4. Marx’ın Kapital’inin ve Marksizmin çekim gücü, önündeki karmaşık sorunlara, daha somut ve gelişkin yanıtlar verdikçe, artmaya devam edecektir. 

5. Devrimci sınıf çalışmasındaki güçlerin azlığına, karşı karşıya oldukları zorluklara karşın, adanmış ve enerjik çalışmayla sıçramalı gelişmelerin de sağlanabileceği keskinleşen bir sürece giriyoruz. 

6. İşçilerin kendi çalışma, yaşam, yönetilme koşullarına dair bazıları mizahi, bazıları dramatik, bazıları keskin imgelem içeren Tiktok videolarına bakmak bile, işçilerin bunun için tüm para yokluğu, zaman yokluğu, eğitim yokluğuna karşın kendi sınıf sanatlarının ne büyük bir sınıf ihtiyacı ve dili olduğunu anlamaya yeter. 

Bu tarihsel eğilimlerle etkileşim içinde, işçi sınıfı sanatının çeşitli dallarının (sinema, tiyatro, fotoğraf, resim, grafik, edebiyat, dans, dijital/yapay zeka vd) nicel ve nitel olarak gelişmeye devam edeceğini öngörebiliriz. Tabii düz çizgisel bir biçimde değil, kesinti ve sıçramalarla. Burada çok temel bir sorun, her türlü muhalif sanatın ağır baskı, yasak ve sansürle karşı karşıya olduğu koşullarda, İnternet/sosyal medyadan sokağa, grev ve direnişlere kadar, sınıf sanatını aktif bir mücadele damarı haline getirecek sınıf sanatı kolektiflerinin çoğalması ve bağımsız mecralarının yaratılmasıdır. 

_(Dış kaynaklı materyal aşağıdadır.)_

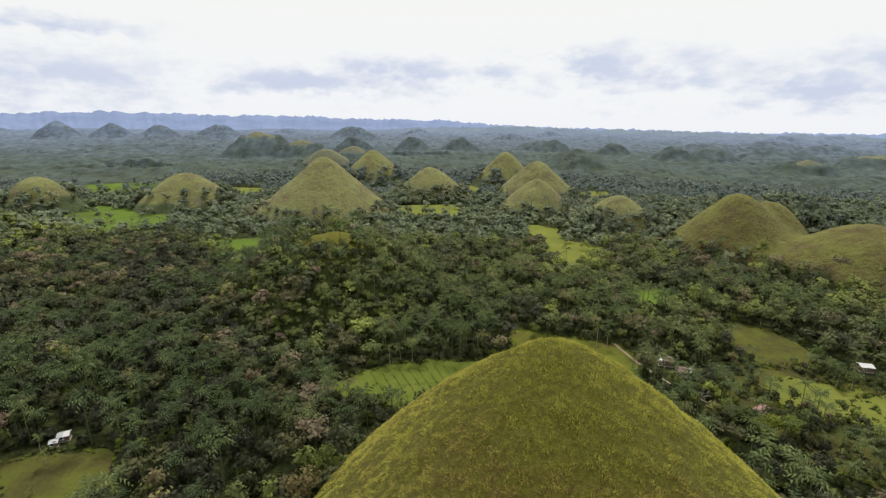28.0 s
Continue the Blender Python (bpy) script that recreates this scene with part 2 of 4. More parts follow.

İkinci bir nokta, sanatın ayırt edici bir karakteristiği olarak, yalnızca olanı yansıtmakla kalmaması, yani örneğin sınıf hareketinin bulunduğu/geldiği gelişme aşamalarını yansıtmakla kalmaması, bugünden tarihsel-sınıfsal dip akıntılarını sezmesi ve buna uygun yeni ve daha ileri içerik ve biçimleri geliştirerek, sınıf hareketinin geleceğini esinlemesi ve çağırmasıdır. 

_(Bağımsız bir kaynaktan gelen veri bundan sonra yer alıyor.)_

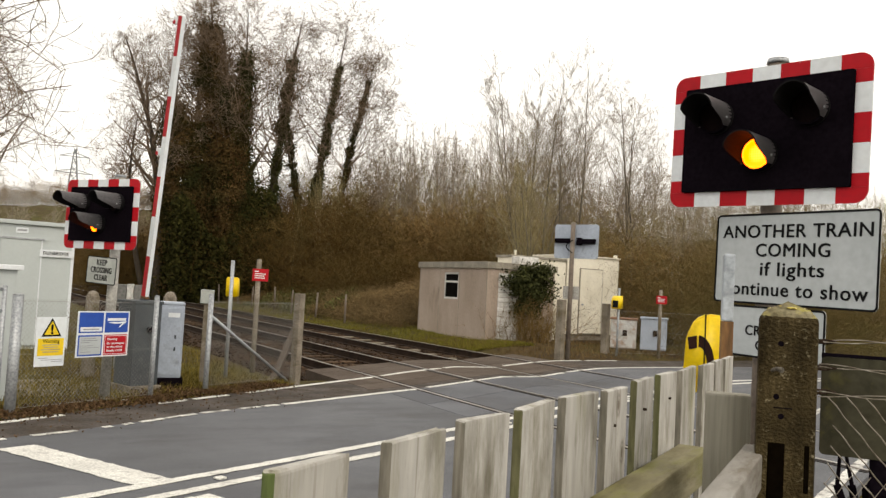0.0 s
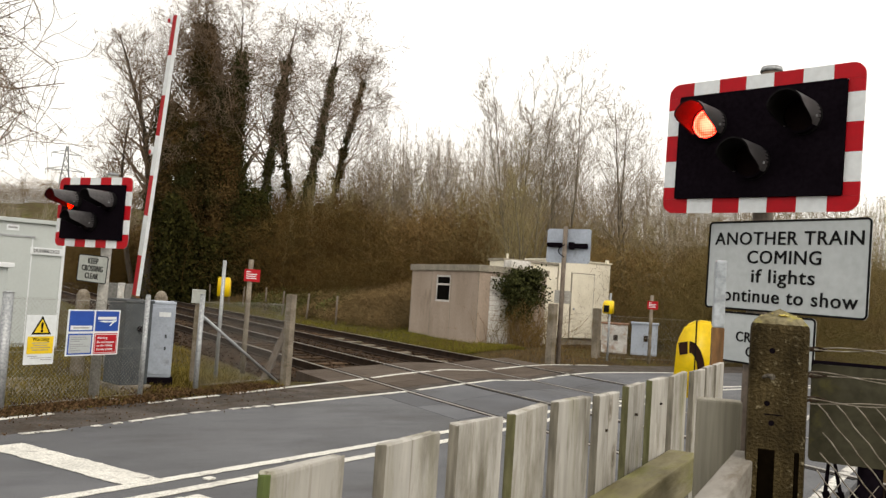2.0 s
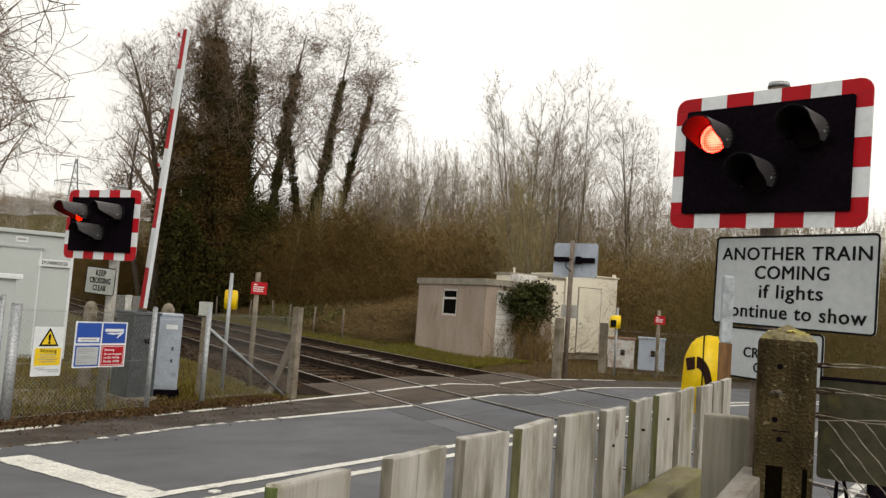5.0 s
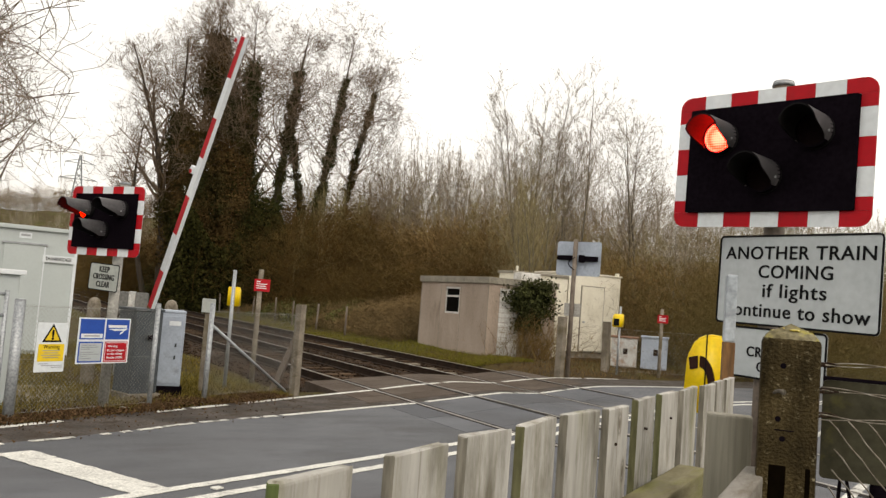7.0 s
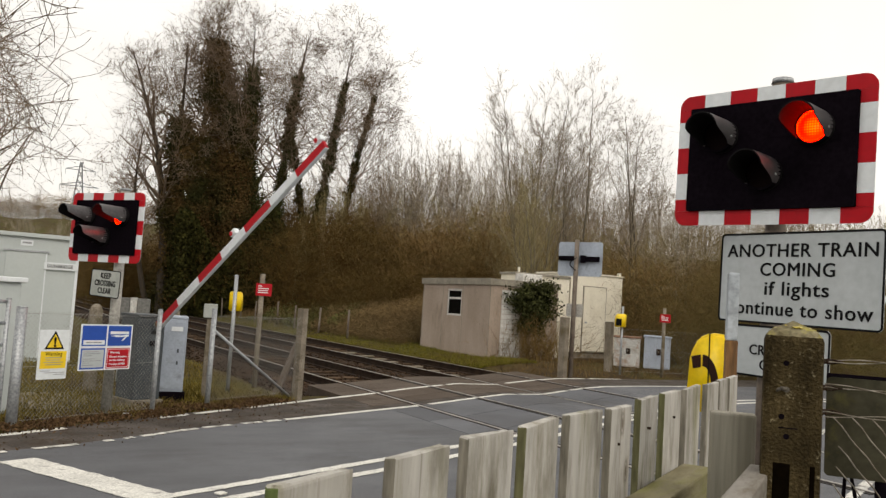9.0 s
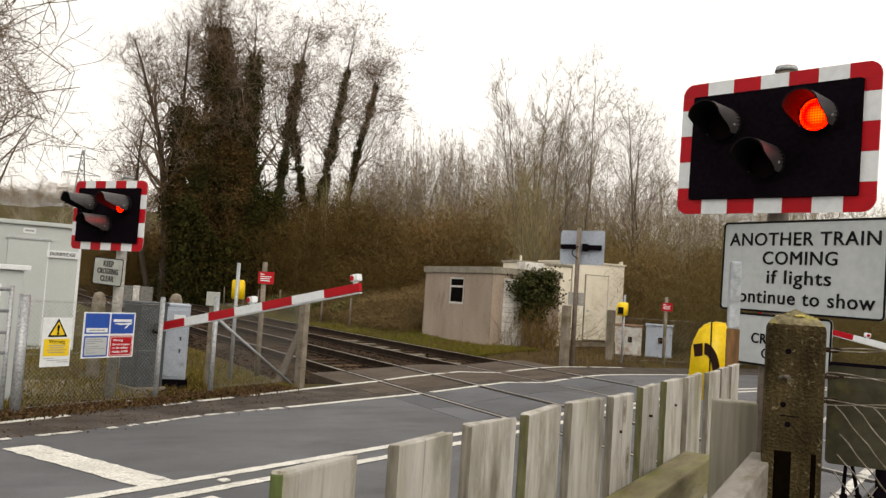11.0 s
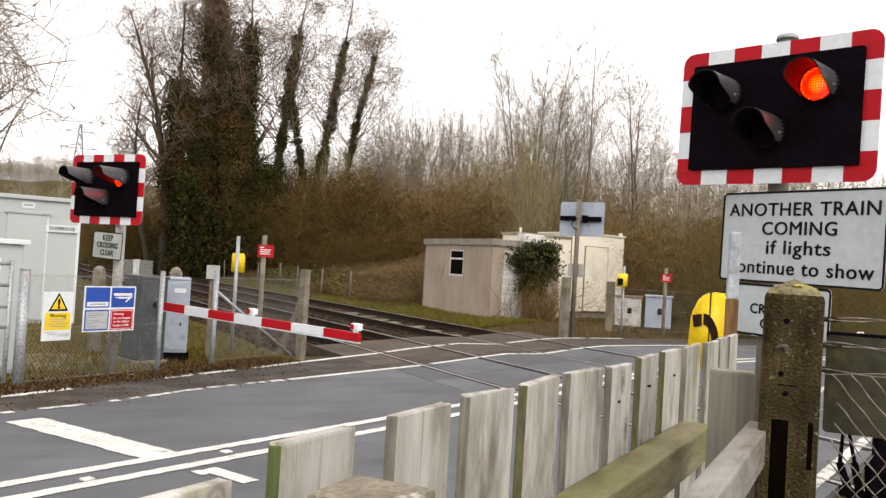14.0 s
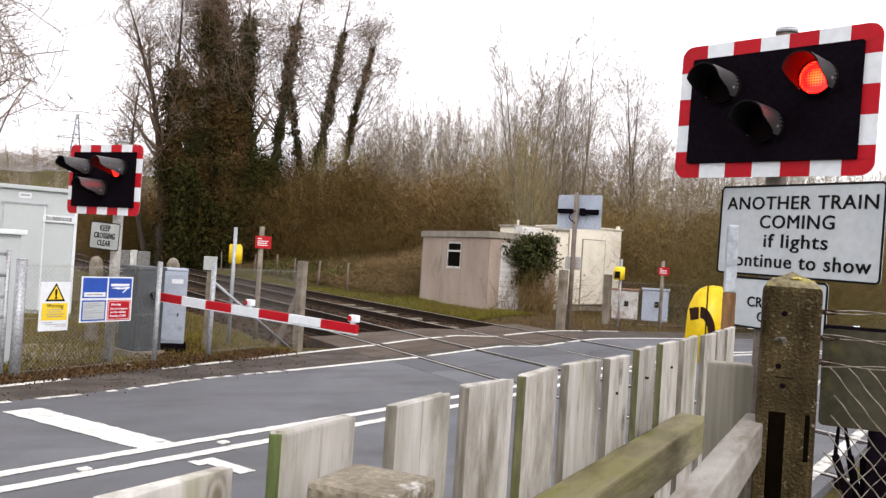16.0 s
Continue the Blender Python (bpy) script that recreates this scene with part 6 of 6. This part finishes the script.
# ---- what moves ----
def lens_rows(lens, changes, lit_first):
    """A lens that turns its lit or its dark face to the road at each of the given times."""
    at = lens.matrix_basis.copy()
    side = 0 if lit_first else 180
    rows = [(0.0, at @ pose(0, 0, 0, 0, 0, side))]
    for c in changes:
        rows += [(c - 0.05 + 0.1 * k / 3, at @ pose(0, 0, 0, 0, 0, side + 60 * k)) for k in range(4)]
        side = (side + 180) % 360
    rows.append((16.0 if not changes or changes[-1] < 15.9 else 16.1, at @ pose(0, 0, 0, 0, 0, side)))
    return rows


LEFT_ON = [(0.95, 1.55), (1.95, 2.35), (2.65, 3.05), (3.35, 3.75), (4.15, 4.45), (4.85, 5.15), (5.55, 5.95), (6.25, 6.65), (6.95, 7.35), (7.65, 8.05), (8.35, 8.75), (9.15, 9.45), (9.85, 10.15), (10.55, 10.95),
           (11.25, 11.65), (12.05, 12.35), (12.75, 13.15), (13.45, 13.85), (14.15, 14.55), (14.95, 15.25), (15.65, 15.95)]
RIGHT_ON = [(0.95, 1.75), (2.25, 2.65), (3.05, 3.35), (3.75, 4.15), (4.45, 4.85), (5.15, 5.55), (5.95, 6.25), (6.65, 6.95), (7.35, 7.65), (8.05, 8.35), (8.75, 9.15), (9.45, 9.85), (10.15, 10.55), (10.95, 11.25),
            (11.65, 12.05), (12.35, 12.75), (13.15, 13.45), (13.85, 14.15), (14.55, 14.95), (15.25, 15.65)]
# seconds and degrees above level
BOOM_RISE = [(0.0, 83.5), (5.4, 83.5), (5.7, 82.8), (6.0, 80.6), (6.5, 73.8), (7.0, 65.6), (7.5, 57.5), (8.0, 50.2), (8.5, 42.8), (9.0, 35.0), (9.5, 27.6), (10.0, 20.6), (10.5, 14.6), (11.0, 10.3), (11.5, 7.6), (12.0, 5.0), (12.5, 2.2), (13.0, 0.4), (13.5, -0.5), (14.5, -0.5), (16.0, -0.5)]

BOOM_B_RISE = [r_ for r_ in BOOM_RISE if r_[0] < 10.6] + [(11.0, 11.7), (11.5, 7.5), (12.0, 1.0), (12.5, -0.8), (16.0, -0.8)]


def motions():
    for lamps in (NEAR_LAMPS, FAR_LAMPS):
        for lens, spans, first in ((lamps[0], LEFT_ON, False), (lamps[1], RIGHT_ON + [(15.95, 99)], False), (lamps[2], [(-1, 0.95)], True)):
            changes = [c for span in spans for c in span if 0 < c < 16]
            walk(lens, lens_rows(lens, changes, first))
    walk(boom, [(s_, BOOM_AT @ pose(0, 0, 0, 0, -a, 0)) for s_, a in BOOM_RISE])
    walk(boom_b, [(s_, BOOM2_AT @ pose(0, 0, 0, 0, -a, 0)) for s_, a in BOOM_B_RISE])


motions()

Üçüncüsü, Leninist devrimci sınıf politikası, sınıfın orta ve geri kesimlerini, alt ve üst tabakalarını değil, ama bu bütünlüğü ve iç bağıntılarını asla ihmal etmeden ana gövdesini ve onun içinde de ileri kesimlerini esas alır, ve bütününü böyle ileri çekmeye çalışır. Aynı şekilde, sınıf sanatının da, sınıfın bütününü asla ihmal etmeden, yine işçi sınıfının artan karmaşıklık ve çeşitliliğine de yer vererek ama daha ileri ve mücadeleci kesimlerine doğru yönelmesi gerekiyor.